- [WORK TO DO]
Locate each line in the records containing "this". Copy it.

- [RECORDS TO USE]

>> Begin

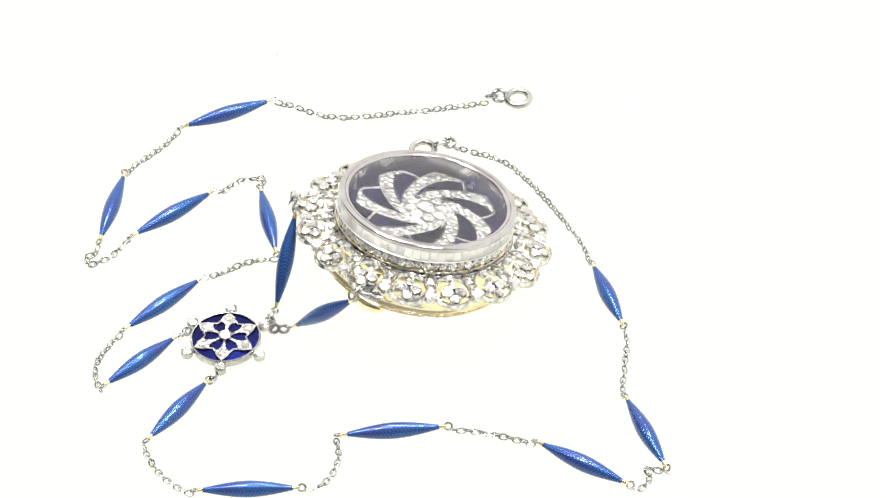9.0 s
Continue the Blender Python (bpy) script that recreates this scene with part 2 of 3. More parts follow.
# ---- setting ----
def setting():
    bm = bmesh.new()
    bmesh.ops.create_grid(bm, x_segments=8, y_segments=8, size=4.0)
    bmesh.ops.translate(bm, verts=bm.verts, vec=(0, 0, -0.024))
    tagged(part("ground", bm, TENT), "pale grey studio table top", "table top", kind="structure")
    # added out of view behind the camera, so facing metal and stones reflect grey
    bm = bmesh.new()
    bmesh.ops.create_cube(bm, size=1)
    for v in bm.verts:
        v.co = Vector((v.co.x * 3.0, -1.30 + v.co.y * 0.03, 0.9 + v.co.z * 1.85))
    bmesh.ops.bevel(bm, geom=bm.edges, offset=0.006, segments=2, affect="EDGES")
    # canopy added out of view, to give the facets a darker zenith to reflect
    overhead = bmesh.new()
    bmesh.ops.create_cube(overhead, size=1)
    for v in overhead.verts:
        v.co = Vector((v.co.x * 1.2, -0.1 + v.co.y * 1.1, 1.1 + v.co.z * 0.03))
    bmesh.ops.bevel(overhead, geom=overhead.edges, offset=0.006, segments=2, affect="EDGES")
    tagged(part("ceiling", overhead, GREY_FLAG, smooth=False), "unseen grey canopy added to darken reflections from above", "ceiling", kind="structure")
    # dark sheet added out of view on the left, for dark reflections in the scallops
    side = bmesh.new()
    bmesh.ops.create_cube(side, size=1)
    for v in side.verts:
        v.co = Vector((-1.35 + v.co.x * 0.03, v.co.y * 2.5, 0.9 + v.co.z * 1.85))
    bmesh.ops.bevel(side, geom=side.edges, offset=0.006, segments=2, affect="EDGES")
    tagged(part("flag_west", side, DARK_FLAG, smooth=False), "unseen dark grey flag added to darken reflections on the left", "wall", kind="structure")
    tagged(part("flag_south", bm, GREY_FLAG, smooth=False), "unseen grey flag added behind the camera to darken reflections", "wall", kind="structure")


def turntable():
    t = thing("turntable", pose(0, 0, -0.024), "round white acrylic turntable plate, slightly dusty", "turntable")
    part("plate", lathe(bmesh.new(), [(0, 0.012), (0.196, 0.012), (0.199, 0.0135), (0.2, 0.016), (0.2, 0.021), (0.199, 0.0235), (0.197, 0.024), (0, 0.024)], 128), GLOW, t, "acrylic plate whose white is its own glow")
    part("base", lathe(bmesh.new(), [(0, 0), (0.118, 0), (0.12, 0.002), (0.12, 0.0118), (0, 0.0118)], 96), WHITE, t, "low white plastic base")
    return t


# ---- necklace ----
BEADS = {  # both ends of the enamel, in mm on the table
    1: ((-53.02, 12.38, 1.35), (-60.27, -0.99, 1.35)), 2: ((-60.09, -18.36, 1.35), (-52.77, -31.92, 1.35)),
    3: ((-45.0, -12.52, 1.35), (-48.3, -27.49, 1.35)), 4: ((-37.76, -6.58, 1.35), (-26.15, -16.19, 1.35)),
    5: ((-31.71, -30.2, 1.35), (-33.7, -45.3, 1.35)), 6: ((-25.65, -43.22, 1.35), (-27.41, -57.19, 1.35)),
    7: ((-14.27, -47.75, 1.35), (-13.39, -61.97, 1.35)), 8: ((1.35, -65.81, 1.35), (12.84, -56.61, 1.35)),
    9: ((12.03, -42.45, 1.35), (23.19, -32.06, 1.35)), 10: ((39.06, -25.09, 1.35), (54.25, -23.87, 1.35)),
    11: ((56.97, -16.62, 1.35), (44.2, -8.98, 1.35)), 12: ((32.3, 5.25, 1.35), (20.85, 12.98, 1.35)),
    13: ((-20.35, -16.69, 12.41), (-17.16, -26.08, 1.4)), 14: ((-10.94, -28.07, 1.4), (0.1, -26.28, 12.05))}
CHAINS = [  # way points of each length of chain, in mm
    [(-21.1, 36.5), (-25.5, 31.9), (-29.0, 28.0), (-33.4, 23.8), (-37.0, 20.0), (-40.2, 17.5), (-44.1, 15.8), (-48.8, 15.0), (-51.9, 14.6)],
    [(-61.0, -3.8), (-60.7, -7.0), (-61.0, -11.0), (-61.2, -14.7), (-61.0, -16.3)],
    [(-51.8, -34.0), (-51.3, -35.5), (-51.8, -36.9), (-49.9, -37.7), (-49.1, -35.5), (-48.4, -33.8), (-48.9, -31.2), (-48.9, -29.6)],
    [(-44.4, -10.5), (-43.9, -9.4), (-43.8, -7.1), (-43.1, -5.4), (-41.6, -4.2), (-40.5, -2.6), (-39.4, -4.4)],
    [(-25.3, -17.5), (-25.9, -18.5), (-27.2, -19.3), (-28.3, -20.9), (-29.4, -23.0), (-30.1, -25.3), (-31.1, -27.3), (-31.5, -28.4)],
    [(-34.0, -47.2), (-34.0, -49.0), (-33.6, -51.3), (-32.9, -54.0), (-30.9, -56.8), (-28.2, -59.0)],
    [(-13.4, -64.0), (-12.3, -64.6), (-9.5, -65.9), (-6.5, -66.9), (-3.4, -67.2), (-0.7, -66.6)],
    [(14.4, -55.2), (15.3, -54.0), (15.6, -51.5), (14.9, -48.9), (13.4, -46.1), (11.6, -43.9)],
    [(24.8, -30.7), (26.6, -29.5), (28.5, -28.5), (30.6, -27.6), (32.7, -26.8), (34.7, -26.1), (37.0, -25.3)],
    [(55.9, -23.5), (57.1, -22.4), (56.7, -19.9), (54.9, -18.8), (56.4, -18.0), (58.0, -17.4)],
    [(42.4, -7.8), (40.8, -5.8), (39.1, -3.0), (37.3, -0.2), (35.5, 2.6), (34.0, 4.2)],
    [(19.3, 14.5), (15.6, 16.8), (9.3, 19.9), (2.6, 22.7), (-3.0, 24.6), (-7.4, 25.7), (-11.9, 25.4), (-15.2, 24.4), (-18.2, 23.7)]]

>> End
>> Begin

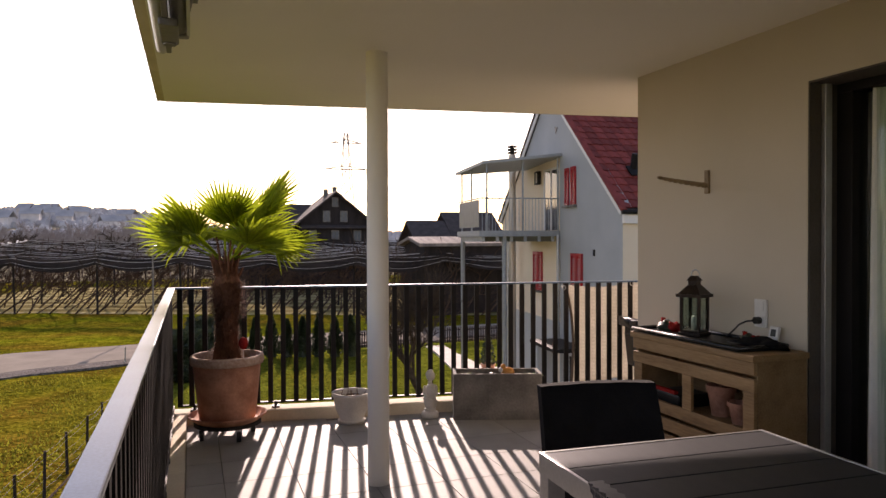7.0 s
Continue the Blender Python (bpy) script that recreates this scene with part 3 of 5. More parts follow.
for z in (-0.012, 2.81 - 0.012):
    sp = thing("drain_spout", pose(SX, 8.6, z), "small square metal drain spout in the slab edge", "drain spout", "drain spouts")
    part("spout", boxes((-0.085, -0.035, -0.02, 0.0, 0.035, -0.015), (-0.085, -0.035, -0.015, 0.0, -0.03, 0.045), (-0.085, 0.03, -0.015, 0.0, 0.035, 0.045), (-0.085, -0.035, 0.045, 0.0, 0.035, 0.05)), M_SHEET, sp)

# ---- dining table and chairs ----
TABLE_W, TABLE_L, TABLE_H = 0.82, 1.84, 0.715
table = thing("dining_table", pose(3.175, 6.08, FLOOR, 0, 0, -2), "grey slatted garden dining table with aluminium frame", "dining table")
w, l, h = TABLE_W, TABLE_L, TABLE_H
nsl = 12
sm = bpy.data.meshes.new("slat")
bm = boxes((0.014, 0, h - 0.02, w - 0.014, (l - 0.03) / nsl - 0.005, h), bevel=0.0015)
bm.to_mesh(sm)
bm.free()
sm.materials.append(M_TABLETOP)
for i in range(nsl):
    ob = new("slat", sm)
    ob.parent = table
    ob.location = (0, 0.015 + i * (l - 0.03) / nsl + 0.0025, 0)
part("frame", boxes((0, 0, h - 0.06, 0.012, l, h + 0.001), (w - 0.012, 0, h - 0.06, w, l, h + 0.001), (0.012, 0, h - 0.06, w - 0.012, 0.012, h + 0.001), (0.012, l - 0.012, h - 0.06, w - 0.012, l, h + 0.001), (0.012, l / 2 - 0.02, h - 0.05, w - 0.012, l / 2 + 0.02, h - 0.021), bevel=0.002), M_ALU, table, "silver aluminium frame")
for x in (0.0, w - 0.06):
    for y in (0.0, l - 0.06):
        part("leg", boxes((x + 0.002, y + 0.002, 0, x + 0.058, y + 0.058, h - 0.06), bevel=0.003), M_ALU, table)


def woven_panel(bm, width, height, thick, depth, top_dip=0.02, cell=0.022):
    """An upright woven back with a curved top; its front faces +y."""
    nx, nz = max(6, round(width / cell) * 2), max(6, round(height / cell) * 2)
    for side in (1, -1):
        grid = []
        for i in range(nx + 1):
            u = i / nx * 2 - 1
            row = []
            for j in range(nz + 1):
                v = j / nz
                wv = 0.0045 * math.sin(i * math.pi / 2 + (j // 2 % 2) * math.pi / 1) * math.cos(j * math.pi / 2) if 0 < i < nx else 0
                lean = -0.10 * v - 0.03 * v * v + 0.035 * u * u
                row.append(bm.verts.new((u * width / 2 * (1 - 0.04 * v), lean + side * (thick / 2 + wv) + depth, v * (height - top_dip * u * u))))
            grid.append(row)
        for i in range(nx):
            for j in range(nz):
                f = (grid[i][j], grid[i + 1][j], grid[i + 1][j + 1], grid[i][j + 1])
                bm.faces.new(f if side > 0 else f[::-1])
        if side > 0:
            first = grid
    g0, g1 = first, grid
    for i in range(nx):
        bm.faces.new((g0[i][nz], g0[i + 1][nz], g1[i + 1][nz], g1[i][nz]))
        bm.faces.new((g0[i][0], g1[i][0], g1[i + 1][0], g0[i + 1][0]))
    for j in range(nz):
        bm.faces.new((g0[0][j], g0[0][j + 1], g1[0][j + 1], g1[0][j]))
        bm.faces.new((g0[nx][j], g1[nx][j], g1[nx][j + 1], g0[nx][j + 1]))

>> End

- [TASK OUTPUT]
Continue the Blender Python (bpy) script that recreates this scene with part 2 of 3. More parts follow.
Continue the Blender Python (bpy) script that recreates this scene with part 3 of 5. More parts follow.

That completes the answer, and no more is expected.